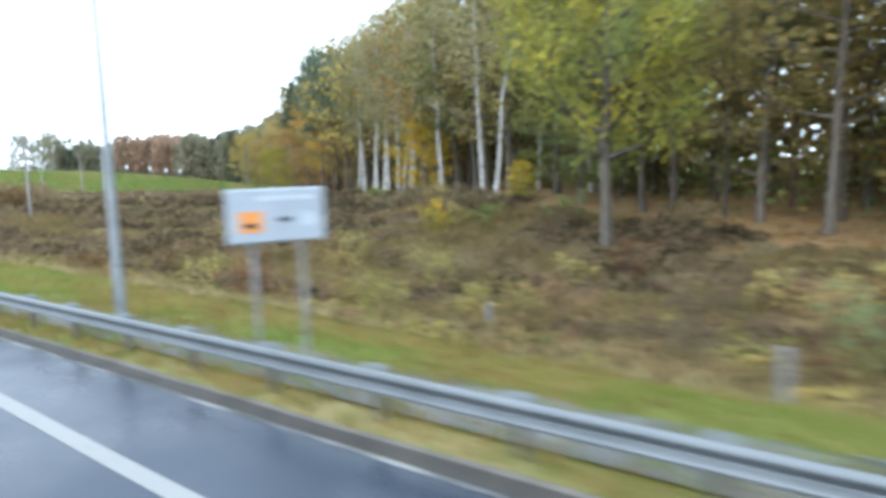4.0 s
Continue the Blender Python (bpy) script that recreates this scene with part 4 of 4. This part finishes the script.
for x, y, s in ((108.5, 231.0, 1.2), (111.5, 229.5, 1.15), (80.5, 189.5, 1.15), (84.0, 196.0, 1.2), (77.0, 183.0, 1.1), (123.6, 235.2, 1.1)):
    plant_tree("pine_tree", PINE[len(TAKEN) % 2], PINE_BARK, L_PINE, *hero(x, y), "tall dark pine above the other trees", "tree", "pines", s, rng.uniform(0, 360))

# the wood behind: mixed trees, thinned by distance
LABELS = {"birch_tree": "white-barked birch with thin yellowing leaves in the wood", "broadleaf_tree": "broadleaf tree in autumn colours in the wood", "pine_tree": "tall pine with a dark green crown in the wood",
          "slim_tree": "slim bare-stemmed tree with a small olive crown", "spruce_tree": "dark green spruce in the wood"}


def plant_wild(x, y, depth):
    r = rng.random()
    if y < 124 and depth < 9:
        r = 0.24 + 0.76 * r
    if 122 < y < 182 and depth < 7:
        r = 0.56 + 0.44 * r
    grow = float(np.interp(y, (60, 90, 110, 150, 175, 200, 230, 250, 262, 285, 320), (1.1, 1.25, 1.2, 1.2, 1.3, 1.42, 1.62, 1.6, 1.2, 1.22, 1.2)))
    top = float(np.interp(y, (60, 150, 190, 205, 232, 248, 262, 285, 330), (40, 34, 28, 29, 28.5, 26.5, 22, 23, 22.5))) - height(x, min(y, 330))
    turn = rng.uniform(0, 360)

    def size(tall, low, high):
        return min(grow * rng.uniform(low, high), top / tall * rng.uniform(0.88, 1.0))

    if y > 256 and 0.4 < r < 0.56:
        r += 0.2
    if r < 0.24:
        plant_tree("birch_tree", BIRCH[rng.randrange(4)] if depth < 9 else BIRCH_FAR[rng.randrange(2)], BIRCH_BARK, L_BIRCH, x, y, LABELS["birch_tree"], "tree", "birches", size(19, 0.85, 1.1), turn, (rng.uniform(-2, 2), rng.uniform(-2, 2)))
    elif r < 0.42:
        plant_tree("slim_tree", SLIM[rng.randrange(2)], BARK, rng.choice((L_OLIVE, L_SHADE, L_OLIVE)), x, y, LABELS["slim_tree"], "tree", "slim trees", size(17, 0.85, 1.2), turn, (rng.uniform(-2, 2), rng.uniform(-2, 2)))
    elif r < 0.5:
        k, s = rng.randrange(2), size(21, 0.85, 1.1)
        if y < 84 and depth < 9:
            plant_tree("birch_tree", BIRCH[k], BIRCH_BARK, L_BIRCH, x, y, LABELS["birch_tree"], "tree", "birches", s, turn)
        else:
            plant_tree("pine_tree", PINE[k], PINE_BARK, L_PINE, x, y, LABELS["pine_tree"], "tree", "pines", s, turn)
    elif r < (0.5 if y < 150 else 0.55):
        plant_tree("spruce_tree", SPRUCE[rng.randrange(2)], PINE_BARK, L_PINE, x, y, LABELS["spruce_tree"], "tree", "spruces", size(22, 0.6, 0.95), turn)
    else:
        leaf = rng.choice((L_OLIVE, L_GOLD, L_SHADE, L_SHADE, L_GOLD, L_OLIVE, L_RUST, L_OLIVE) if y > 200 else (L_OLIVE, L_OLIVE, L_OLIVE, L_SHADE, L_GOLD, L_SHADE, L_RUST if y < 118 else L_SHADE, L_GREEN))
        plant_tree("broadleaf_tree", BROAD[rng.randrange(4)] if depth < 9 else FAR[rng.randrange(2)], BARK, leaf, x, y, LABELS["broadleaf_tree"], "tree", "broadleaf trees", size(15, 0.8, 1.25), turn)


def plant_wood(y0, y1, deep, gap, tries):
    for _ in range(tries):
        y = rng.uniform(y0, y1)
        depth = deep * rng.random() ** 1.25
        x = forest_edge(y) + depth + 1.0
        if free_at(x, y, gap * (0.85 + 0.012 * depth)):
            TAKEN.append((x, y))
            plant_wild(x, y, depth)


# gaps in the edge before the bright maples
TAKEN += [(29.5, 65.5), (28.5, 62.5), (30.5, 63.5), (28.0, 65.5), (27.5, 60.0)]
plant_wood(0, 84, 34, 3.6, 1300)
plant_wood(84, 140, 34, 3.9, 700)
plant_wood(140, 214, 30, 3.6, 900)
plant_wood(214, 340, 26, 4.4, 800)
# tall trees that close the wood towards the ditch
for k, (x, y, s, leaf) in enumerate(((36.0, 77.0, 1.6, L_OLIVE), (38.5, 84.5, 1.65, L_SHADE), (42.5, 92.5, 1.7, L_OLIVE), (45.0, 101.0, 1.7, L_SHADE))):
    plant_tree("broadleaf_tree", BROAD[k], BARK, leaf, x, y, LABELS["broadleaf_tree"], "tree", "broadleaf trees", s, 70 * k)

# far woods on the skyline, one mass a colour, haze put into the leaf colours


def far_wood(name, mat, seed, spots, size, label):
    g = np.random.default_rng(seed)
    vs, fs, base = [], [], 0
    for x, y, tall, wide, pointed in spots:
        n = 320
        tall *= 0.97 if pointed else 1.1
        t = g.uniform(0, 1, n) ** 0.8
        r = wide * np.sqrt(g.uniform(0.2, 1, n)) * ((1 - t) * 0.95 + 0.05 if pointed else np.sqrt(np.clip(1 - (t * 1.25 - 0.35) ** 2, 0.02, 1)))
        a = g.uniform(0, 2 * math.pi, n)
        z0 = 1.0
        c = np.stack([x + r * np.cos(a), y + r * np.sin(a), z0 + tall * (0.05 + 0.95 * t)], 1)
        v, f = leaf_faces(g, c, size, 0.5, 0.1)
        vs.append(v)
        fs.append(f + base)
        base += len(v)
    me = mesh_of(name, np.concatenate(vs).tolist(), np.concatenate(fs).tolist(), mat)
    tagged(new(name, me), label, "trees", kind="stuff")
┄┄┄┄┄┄
= TASK DESCRIPTION =
Starting at the line that contains "Continue the Blender" and stopping at the line that contains "bare-stemmed tree with", transcribe the lines exactly; both boundary lines are to be included.

= RESPONSE TO THE EXERCISE =
Continue the Blender Python (bpy) script that recreates this scene with part 4 of 4. This part finishes the script.
for x, y, s in ((108.5, 231.0, 1.2), (111.5, 229.5, 1.15), (80.5, 189.5, 1.15), (84.0, 196.0, 1.2), (77.0, 183.0, 1.1), (123.6, 235.2, 1.1)):
    plant_tree("pine_tree", PINE[len(TAKEN) % 2], PINE_BARK, L_PINE, *hero(x, y), "tall dark pine above the other trees", "tree", "pines", s, rng.uniform(0, 360))

# the wood behind: mixed trees, thinned by distance
LABELS = {"birch_tree": "white-barked birch with thin yellowing leaves in the wood", "broadleaf_tree": "broadleaf tree in autumn colours in the wood", "pine_tree": "tall pine with a dark green crown in the wood",
          "slim_tree": "slim bare-stemmed tree with a small olive crown", "spruce_tree": "dark green spruce in the wood"}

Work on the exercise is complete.